Após cinco anos realizando projetos no Morro Vital Brasil, em Niterói, Maria conta que hoje o projeto funciona em função da necessidade e demanda de cada morador e as intervenções feitas são pequenas, uma de cada vez: “Se a gente faz a reforma de uma vez, o custo fica alto. Com isso, você não tem como garantir a sustentabilidade do projeto. Fazendo a obra aos pouquinhos, com rodízio entre as casas, todos ganham”.

Fotos: Divulgação

Nesta comunidade onde vivem cerca de 460 famílias, com média de quatro pessoas por casa, todos se ajudam. As obras têm sempre o objetivo de requalificar as moradias, através das tecnologias sociais, unindo os conhecimentos empíricos aos científicos, com materiais de baixo custo e fácil aplicação.

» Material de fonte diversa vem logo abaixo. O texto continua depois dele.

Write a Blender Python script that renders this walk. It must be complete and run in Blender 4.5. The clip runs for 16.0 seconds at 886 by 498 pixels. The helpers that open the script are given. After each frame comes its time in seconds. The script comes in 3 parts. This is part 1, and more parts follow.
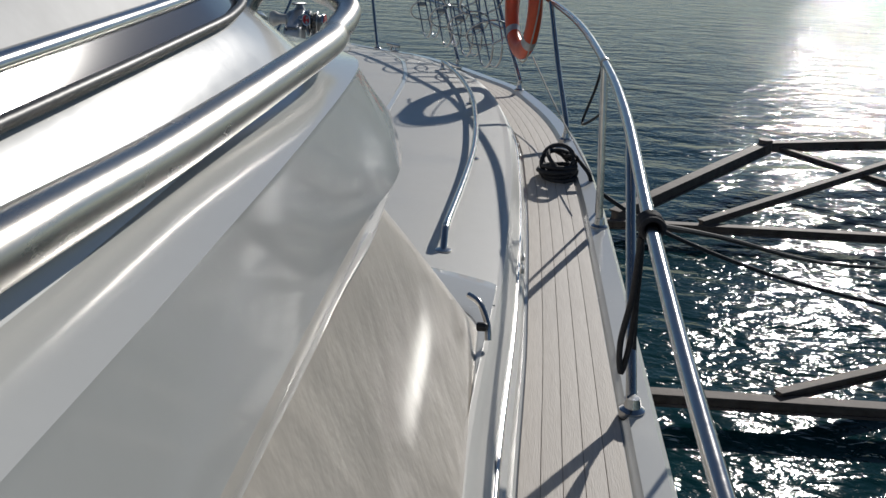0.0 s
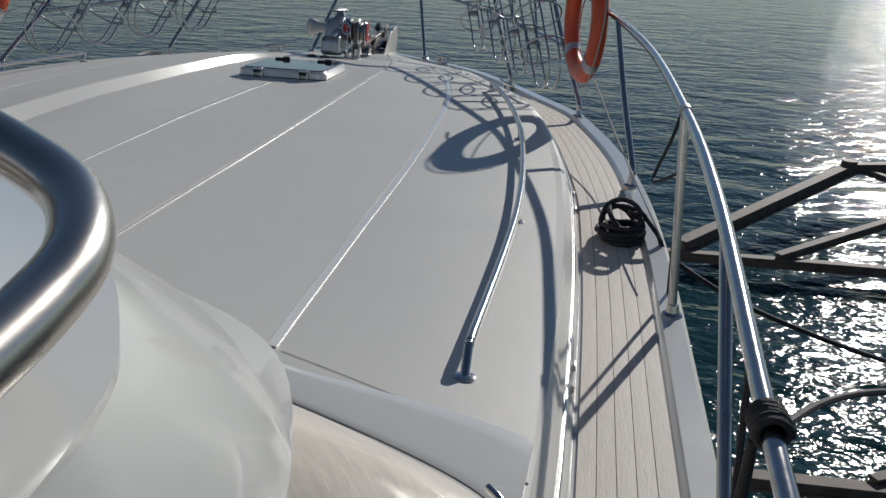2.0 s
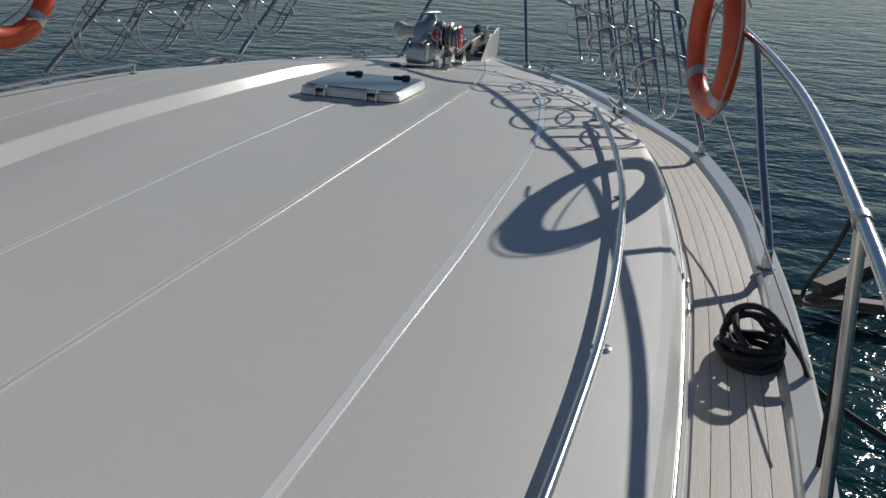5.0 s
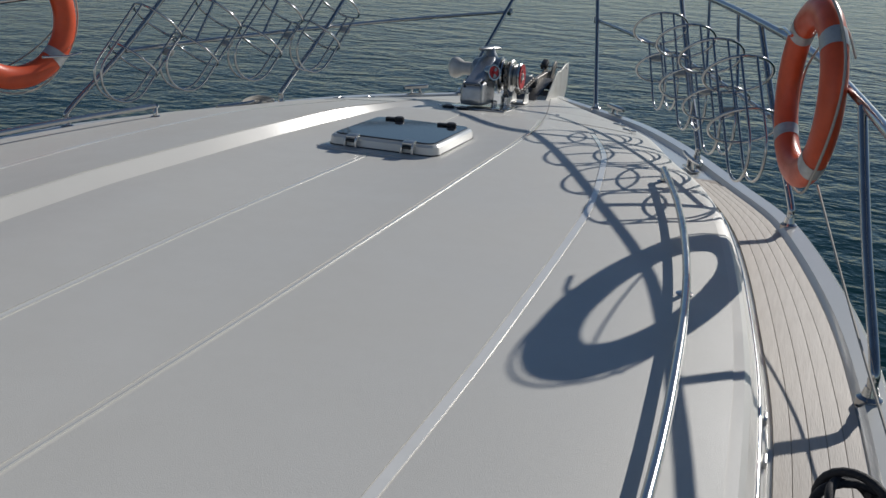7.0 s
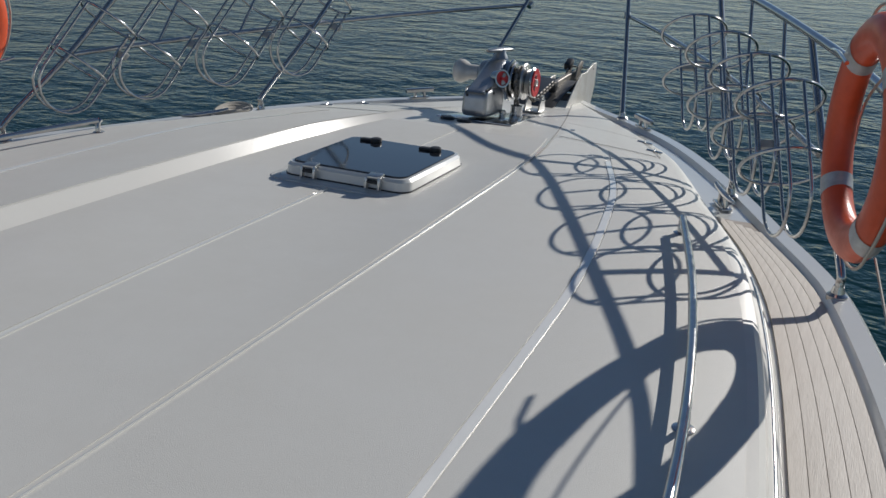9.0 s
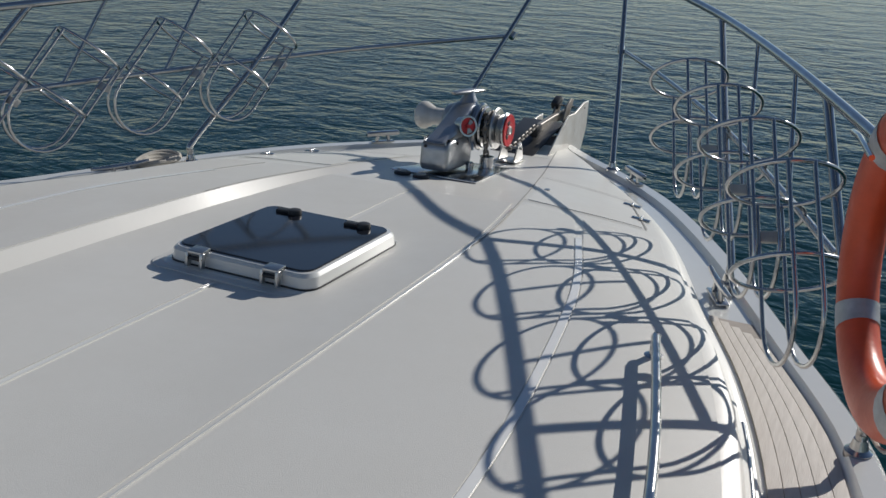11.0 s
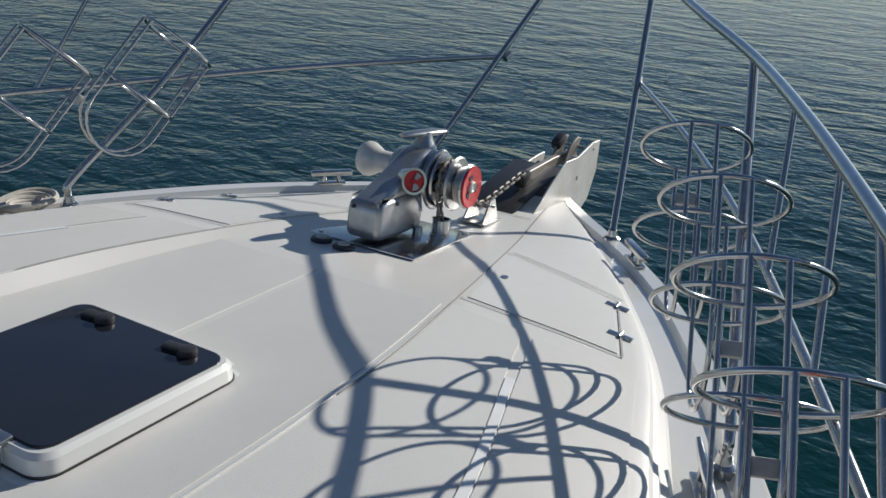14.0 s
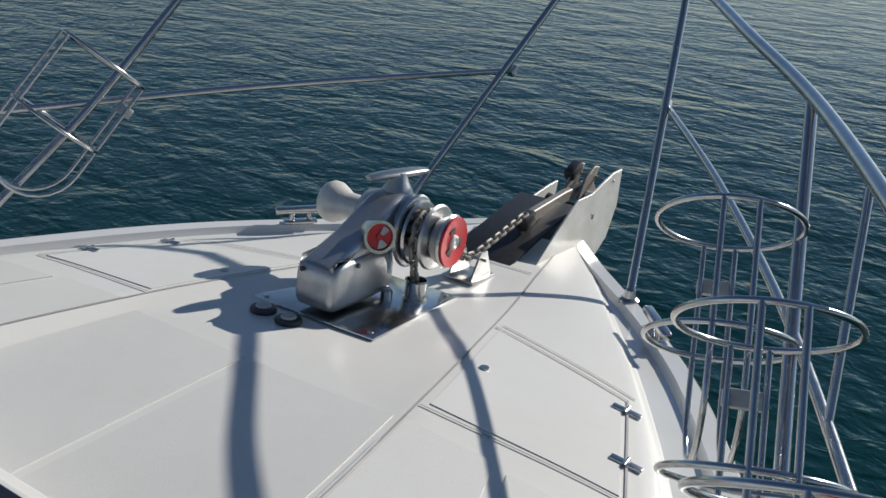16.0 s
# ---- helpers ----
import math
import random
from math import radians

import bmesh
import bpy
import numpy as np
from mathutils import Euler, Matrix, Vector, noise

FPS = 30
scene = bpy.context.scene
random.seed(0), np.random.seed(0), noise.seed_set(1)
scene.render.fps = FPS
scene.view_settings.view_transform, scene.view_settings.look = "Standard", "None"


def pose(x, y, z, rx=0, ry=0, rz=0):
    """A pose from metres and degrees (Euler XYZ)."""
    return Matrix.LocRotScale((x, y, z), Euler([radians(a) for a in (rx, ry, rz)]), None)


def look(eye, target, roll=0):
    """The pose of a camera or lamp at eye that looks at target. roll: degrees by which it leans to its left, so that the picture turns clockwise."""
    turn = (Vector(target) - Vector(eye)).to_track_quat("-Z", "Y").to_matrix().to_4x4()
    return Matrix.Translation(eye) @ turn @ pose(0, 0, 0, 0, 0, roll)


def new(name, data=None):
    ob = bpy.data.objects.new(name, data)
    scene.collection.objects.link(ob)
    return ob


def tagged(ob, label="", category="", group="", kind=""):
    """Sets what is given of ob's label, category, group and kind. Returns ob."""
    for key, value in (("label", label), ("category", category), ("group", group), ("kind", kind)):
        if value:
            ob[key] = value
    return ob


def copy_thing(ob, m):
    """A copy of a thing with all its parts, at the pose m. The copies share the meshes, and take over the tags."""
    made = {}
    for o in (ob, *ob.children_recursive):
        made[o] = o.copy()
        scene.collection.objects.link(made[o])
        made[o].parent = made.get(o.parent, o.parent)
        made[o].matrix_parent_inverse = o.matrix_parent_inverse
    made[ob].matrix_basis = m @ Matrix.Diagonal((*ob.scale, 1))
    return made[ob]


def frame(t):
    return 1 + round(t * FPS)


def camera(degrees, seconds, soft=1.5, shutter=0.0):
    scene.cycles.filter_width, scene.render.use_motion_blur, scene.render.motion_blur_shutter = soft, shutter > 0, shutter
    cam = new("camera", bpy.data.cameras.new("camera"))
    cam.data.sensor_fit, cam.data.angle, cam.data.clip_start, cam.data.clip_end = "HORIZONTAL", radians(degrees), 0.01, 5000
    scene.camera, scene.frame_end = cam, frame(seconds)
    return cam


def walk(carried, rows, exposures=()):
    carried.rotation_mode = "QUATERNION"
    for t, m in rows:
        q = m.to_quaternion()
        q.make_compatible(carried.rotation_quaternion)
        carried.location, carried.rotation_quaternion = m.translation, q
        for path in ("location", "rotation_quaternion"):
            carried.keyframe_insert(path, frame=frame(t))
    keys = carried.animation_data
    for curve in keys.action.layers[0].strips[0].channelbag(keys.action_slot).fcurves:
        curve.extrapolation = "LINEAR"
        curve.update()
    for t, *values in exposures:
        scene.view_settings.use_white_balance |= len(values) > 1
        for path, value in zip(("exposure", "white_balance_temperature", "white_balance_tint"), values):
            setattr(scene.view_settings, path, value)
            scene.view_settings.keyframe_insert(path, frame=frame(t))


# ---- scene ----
cam = camera(50.9, 16.0)
METRES, EYE, TILT, LEAN, TURN = 6.5, 1.4, -19.5, -2.5, 4.0
ROWS = [
    (0.0, 0.0, 0.0, 0.0, 0.0, -0.0, 0.0),
    (0.5, 0.0047, 0.0305, 0.0097, 1.49, -0.21, -0.18),
    (1.0, 0.0095, 0.0622, 0.0242, 3.04, -0.14, -1.32),
    (1.5, 0.0123, 0.0888, 0.034, 3.82, -0.69, -0.49),
    (2.0, 0.0121, 0.1196, 0.0496, 3.51, -0.37, -1.51),
    (2.5, 0.0151, 0.1409, 0.0562, 3.99, -0.91, -1.87),
    (3.0, 0.0222, 0.1687, 0.0677, 7.02, -0.91, -2.65),
    (3.5, 0.0244, 0.1888, 0.0737, 9.44, -1.51, -2.84),
    (4.0, 0.0214, 0.2175, 0.0868, 9.84, -2.0, -3.13),
    (6.5, 0.0299, 0.3397, 0.1378, 13.96, -0.75, -4.38),
    (7.0, 0.0328, 0.3704, 0.149, 15.78, -0.81, -5.1),
    (7.5, 0.0411, 0.4, 0.1612, 17.81, -2.31, -6.97),
    (8.0, 0.0442, 0.4332, 0.169, 19.2, -3.79, -6.39),
    (8.5, 0.0442, 0.4656, 0.1865, 18.99, -3.03, -6.13),
    (11.0, 0.0493, 0.6276, 0.2515, 20.53, -2.12, -6.7),
    (11.5, 0.0532, 0.6629, 0.2655, 21.58, -2.31, -7.64),
    (12.0, 0.0528, 0.6874, 0.2724, 21.74, -2.84, -7.82),
    (12.5, 0.0487, 0.7246, 0.2877, 21.78, -3.16, -8.38),
    (13.0, 0.0482, 0.7487, 0.2956, 22.12, -3.77, -7.9),
    (13.5, 0.0521, 0.7876, 0.3091, 23.99, -3.11, -9.38),
    (14.0, 0.0545, 0.8152, 0.3176, 24.87, -3.47, -9.79),
    (14.5, 0.0481, 0.8481, 0.3294, 25.62, -3.88, -10.66),
    (15.0, 0.0453, 0.8751, 0.34, 25.54, -3.86, -10.89),
    (15.5, 0.0389, 0.9041, 0.351, 26.5, -4.16, -11.03),
    (16.0, 0.0322, 0.9246, 0.3582, 27.47, -4.89, -10.42),
]
# exposure follows the clip's own camera
EXPOSURES = [(t, e, 6500, 10) for t, e in ((0.0, -0.17), (2.0, -0.17), (4.0, -0.15), (6.5, -0.06), (8.5, 0.06), (11.0, 0.16), (14.0, 0.40), (16.0, 0.5))]

walk(cam, [(t, pose(1.82, 0, EYE, TILT, LEAN, TURN) @ pose(METRES * x, METRES * y, METRES * z, 90 + pitch, roll, yaw)) for t, x, y, z, yaw, pitch, roll in ROWS], EXPOSURES)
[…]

O programa também estabelece parcerias com outras empresas que doam materiais de construção civil quase novos ou que estão fora de linha. “Para distribuir esse material, criamos o Trocado Social, uma “moeda” para que os moradores possam adquirir cimento, louças, entre outros produtos. Através de uma parceria com a Tetra Pak, as trocas são feitas por caixas vazias de leite ou suco”, conta Mariana. A casa de Lúcia Barreto tinha problemas de infiltrações e falta de ventilação. Sua filha tinha rinite e bronquite. Segundo ela, as reformas tornaram a casa mais ventilada e sem mofo. O novo telhado de sua casa foi confeccionado com caixas de Tetra Pak recicladas, uma tecnologia que diminui o calor e a umidade dos ambientes.

Na casa de Geraldo dos Santos foi aplicada uma solução para conter a água das encostas que contribuíam para a umidade e o calor em sua casa. Ele, os arquitetos do projeto e alguns amigos fizeram um mutirão e construíram uma caneleta para desviar a água da chuva e reforçar as encostas. “Além de promover o nosso bem estar, o projeto ainda estimula a solidariedade e a democracia entre as famílias. A troca é muito interessante e as soluções são decididas em conjunto com os engenheiros e arquitetos”, relata ele.

Mariana diz que se sente satisfeita ao perceber que a identidade do projeto já está incorporada à cultura da favela. Em 2103, a iniciativa foi premiada pela FINEP, como a melhor tecnologia social da região sudeste.